You Must Be Joking Final 2014
Finals of new act competitions should be great gigs, even if the journey there is difficult. But last night’s final of You Must Be Joking! at the Newbury Corn Exchange was a slog for all concerned. The audience numbered 50 or so, in a theatre that could hold eight times that amount, and they were a crowd at that. One woman even refused to divulge her name to compere Matt Richardson – a former winner of this very title – which became a running joke, but only served to highlight how unforthcoming was this Wednesday-night market-town crowd – comprising mainly of accountants, or so it seemed.
Even the songs of opening act Andy Holloway weren’t enough to spark them into life. However behind the appeal any tune holds, the comic value of both numbers he performed was dubious. The first, about his homeland of Guernsey was full of all the cousin-fucking cliches you could want; while the second over-played its sincere set-up about his love for a TV personality with a very long build-up that merely revealing the name could never compensate for. There were glimmers of something more promising in the ‘freestyle’ section, with his exhortations for the audience to wave their hands in the air falling on deaf ears, but he generally plays if too safe – and too familiar – to be interesting.
Second up, Jack Campbell, who won the English Comedian Of The Year contest just days ago. Yet although he is nominally the best act in the country, the warped logic of such things means he simultaneously couldn't get a top-two place in one Berkshire town. He’s got some good lines, from attending a fifth-rate university to ragging on the Swiss, but the audience lethargy seemed contagious and he couldn’t quite make anything zing. The material’s decent, but not brilliant, yet seemed more fragile than it needs be in this tough room.
Jake Lambert had some brilliant one-liners that suggests he’s probably a Twitter feed worth following. Ultimately his writing talents will surely prevail, and there are certainly some very quotable gags in his set, but the hit-and-miss nature never built up the required momentum tonight. And when it came to the longer-form, more conversational gags, his abilities seemed diluted.
Stella Graham is not a natural performer, with a stilted delivery and over-studied rhythm that telegraphs punchlines, many of which deride her native Coventry. Like most on the bill tonight, she has some decent lines, but also some that almost fall into ‘dad joke’ territory. She might get away with were the performance not so mechanical; even though she seems affable enough, the audience can’t quite relax into the idea this is natural conversation, the essential artifice of stand-up.
Peter Beckley had the sweet spot immediately post-interval, with notably more relaxed audience, and made the most of it. He certainly has a head-start with his distinctive look, cultivated to be part-troll, part-Wolverine. Beckley makes the odd joke about his appearance, but it is more than that – his aspect informs an otherworldly aura that lends weight to his complaints about his failings with women, or not quite fitting in to our, human, world.

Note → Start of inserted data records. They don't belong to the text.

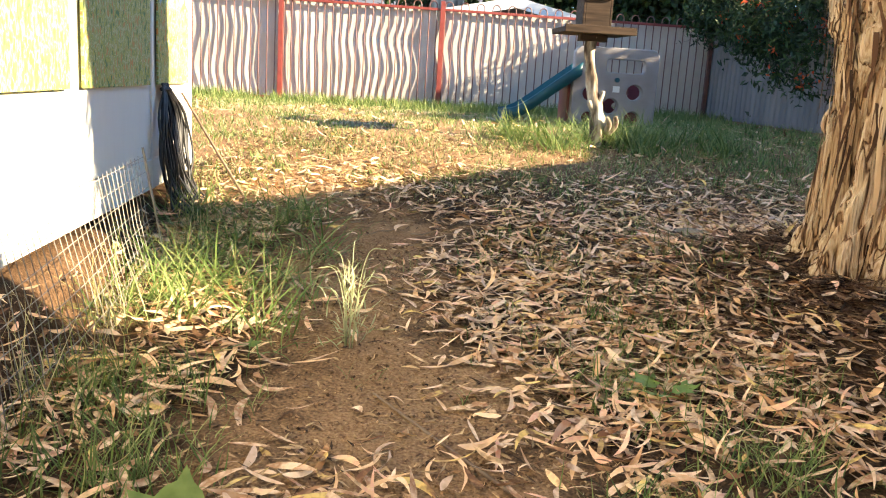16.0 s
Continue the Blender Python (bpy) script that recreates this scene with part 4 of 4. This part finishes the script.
n["Principled BSDF"].inputs["Roughness"].default_value = 0.5
for y0, y1 in ((5.51, 6.45), (6.61, 7.66), (7.83, 8.6)):
    mural = thing("mural_panel", "painted mural board of a yellow-green field under blue sky", "mural", "mural boards on the wall")
    boxpart("board", (WX + 0.013, WX + 0.025, y0, y1, 0.925, 2.75), pic, mural, "", 0.002)
    for sy in (y0 + 0.03, y1 - 0.03):
        for sz in (0.955, 1.85, 2.72):
            part("screw", tube(bmesh.new(), [(WX + 0.02, sy, sz, 0.006), (WX + 0.027, sy, sz, 0.006), (WX + 0.028, sy, sz, 0.003)], 10), GALV, mural)

pipe = thing("downpipe", "cream painted round downpipe with wall bracket", "downpipe")
part("pipe", tube(bmesh.new(), spline([(0.475, 3.87, 3.84, 0.04), (0.525, 3.97, 2.8, 0.045), (0.545, 4.0, 1.8, 0.045), (0.545, 4.0, 0.62, 0.045), (0.55, 3.99, 0.50, 0.047), (0.57, 3.93, 0.42, 0.047), (0.6, 3.84, 0.39, 0.047)], 6), 20),
     PIPEPAINT, pipe, "", True)
b = tube(bmesh.new(), [(0.545, 4.0, 1.02, 0.05), (0.545, 4.0, 1.05, 0.05)], 20)
box(b, 0.452, 0.55, 3.9, 4.06, 1.022, 1.048, 0.002)
part("bracket", b, PIPEPAINT, pipe)
part("socket", tube(bmesh.new(), [(0.545, 4.0, 0.56, 0.052), (0.545, 4.0, 0.62, 0.052)], 20), PIPEPAINT, pipe)
cond = thing("conduit", "thin cream conduit with two round caps on the wall", "conduit")
part("tube", tube(bmesh.new(), [(0.48, 3.76, 3.3, 0.014), (0.48, 3.76, 0.42, 0.014)], 10), PIPEPAINT, cond)
for z in (0.78, 0.69):
    part("cap", tube(bmesh.new(), [(0.46, 3.79, z, 0.045), (0.53, 3.79, z, 0.045), (0.545, 3.79, z, 0.03)], 16), PIPEPAINT, cond)
part("strap", tube(bmesh.new(), [(0.49, 3.77, 0.95, 0.006), (0.49, 3.84, 0.84, 0.006)], 6), BLACK, cond)
part("cap", tube(bmesh.new(), [(0.476, 3.873, 3.81, 0.044), (0.474, 3.868, 3.87, 0.044)], 16), PIPEPAINT, pipe, "", True)

# wire mesh along the wall's foot
mesh_fence = thing("wire_mesh", "sagging galvanised wire mesh along the wall foot", "wire mesh")
wire = bmesh.new()


def mesh_at(y, h):
    top_z = 0.44 + 0.055 * (y - 3.5)
    base = float(zg(0.7, y)) - 0.02
    return (0.60 + 0.10 * (1 - h) + 0.015 * math.sin(y * 2.3 + h * 3), y, base + (top_z - base) * h)


for i in range(int((7.0 - 2.6) / 0.052)):
    y = 2.6 + i * 0.052
    tube(wire, [(*mesh_at(y, h), 0.0018) for h in (0, 0.5, 1.0)], 3, cap=False)
for h in np.linspace(0.05, 0.97, 8):
    tube(wire, [(*mesh_at(y, h), 0.0018) for y in np.linspace(2.6, 7.0, 26)], 3, cap=False)
part("wire_grid", wire, WIRE, mesh_fence)
for y in (2.6, 5.1, 7.0):
    part("stake", tube(bmesh.new(), [(*mesh_at(y, -0.3), 0.006), (*mesh_at(y, 1.05), 0.006)], 6), WIRE, mesh_fence)

# black cables hanging at the corner
cab = thing("cable_bundle", "bundle of black cables hanging down the wall corner", "cables")
rg = random.Random(9)
for i in range(38):
    y = 7.72 + rg.uniform(0, 0.58)
    part("cable", tube(bmesh.new(), spline([(WX + 0.03, 7.95 + rg.uniform(-0.06, 0.06), 0.93, 0.007), (WX + 0.05 + rg.uniform(0, 0.03), y, 0.75, 0.007), (WX + 0.06 + rg.uniform(0, 0.06), y + rg.uniform(-0.06, 0.06), 0.5, 0.007),
         (WX + 0.10 + rg.uniform(0, 0.1), y + rg.uniform(-0.1, 0.1), 0.28, 0.007), (WX + 0.2 + rg.uniform(0, 0.34), y - rg.uniform(0.0, 0.25), 0.155, 0.007)], 5), 6), BLACK, cab, "", True)
part("tie", tube(bmesh.new(), [(WX + 0.028, 7.88, 0.9, 0.012), (WX + 0.06, 7.95, 0.9, 0.012), (WX + 0.028, 8.03, 0.9, 0.012)], 6), BLACK, cab)
st = tagged(part("leaning_stick", tube(bmesh.new(), spline([(WX + 0.08, 8.15, 0.88, 0.007), (0.75, 8.2, 0.5, 0.009), (0.95, 8.2, 0.18, 0.010)], 4), 6), TWIG), "thin bare stick leaning by the cables", "stick")

# ---- loose bark on the big gum ----
tr = np.array(trunk_rows)


def trunk_r(z):
    return np.interp(z, tr[:, 2], tr[:, 3])


rg = np.random.RandomState(61)


def trunk_strips(n, z0, z1, L, W, out, curl):
    a, z = rg.uniform(0, 2 * np.pi, n), rg.uniform(z0, z1, n)
    R = np.stack([np.cos(a), np.sin(a), np.zeros(n)], 1)
    P = np.stack([np.full(n, 4.28), np.full(n, 6.9), z], 1) + R * (trunk_r(z) + rg.uniform(-0.01, 0.04, n))[:, None]
    slope = (trunk_r(z - 0.2) - trunk_r(z)) / 0.2
    D = np.array((0, 0, -1.0)) + R * (slope + rg.normal(size=n) * 0.05 + out)[:, None] + np.cross(R, (0, 0, 1.0)) * (rg.normal(size=n) * 0.13)[:, None]
    return P, D, R, rg.uniform(*L, n), rg.uniform(*W, n), rg.normal(size=n) * 0.12, rg.normal(size=n) * curl + 0.05


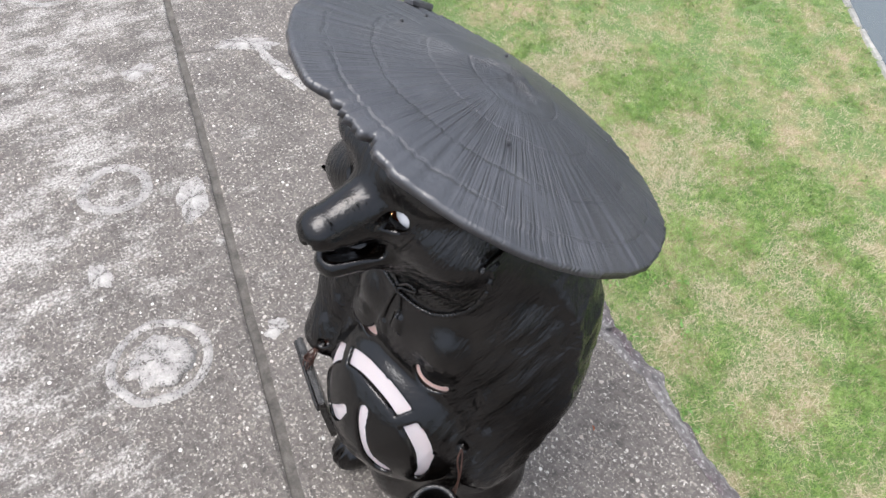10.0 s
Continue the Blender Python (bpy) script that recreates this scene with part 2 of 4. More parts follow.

He has a couple of damp squibs, to be sure, but his best material has an unexpected twist that secured him first place.
Sean Downie, on the other hand, is just dull. A Kiwi with a slightly camp attitude he spoke for his allotted time with a mildly sarcastic tone of voice, which simply isn’t enough. There’s not a single real joke in his critically underpowered set, and while he might be fit a cookie-cutter radio presenter job, as a comic he has nothing to offer but on-stage confidence, despite being in the game a good six years.
I also find little to commend in Hilary Fox, thought he audience certainly like her. She’s a woman with a ukulele who signs dirty versions of pop songs all about masturbation and vibrators. Her point of difference is that on the surface she appears frumpy, but that unlikely juxtaposition isn’t enough to disguise the unimaginative nature of her set. She even admits to having googled euphemisms for female self-love; and just reading out phrases she’s seen online gets her a laugh. She even cracks the ‘available for children’s parties’ line. Unrelenting hackery, but sadly effective.
Don Tran is the converse, all content over style; a dry one-line merchant who always fights shy of putting any emotion into his gags, hoping the writing will speak for itself. About half the time it does, with a good measure of great jokes, including the best one of the night. But there are duds too, when his lack of energy leaves them exposed. Only rare geniuses like Stephen Wright can get away with this complete detachment, and Tran isn’t there yet. A close second to Beckley was the right result.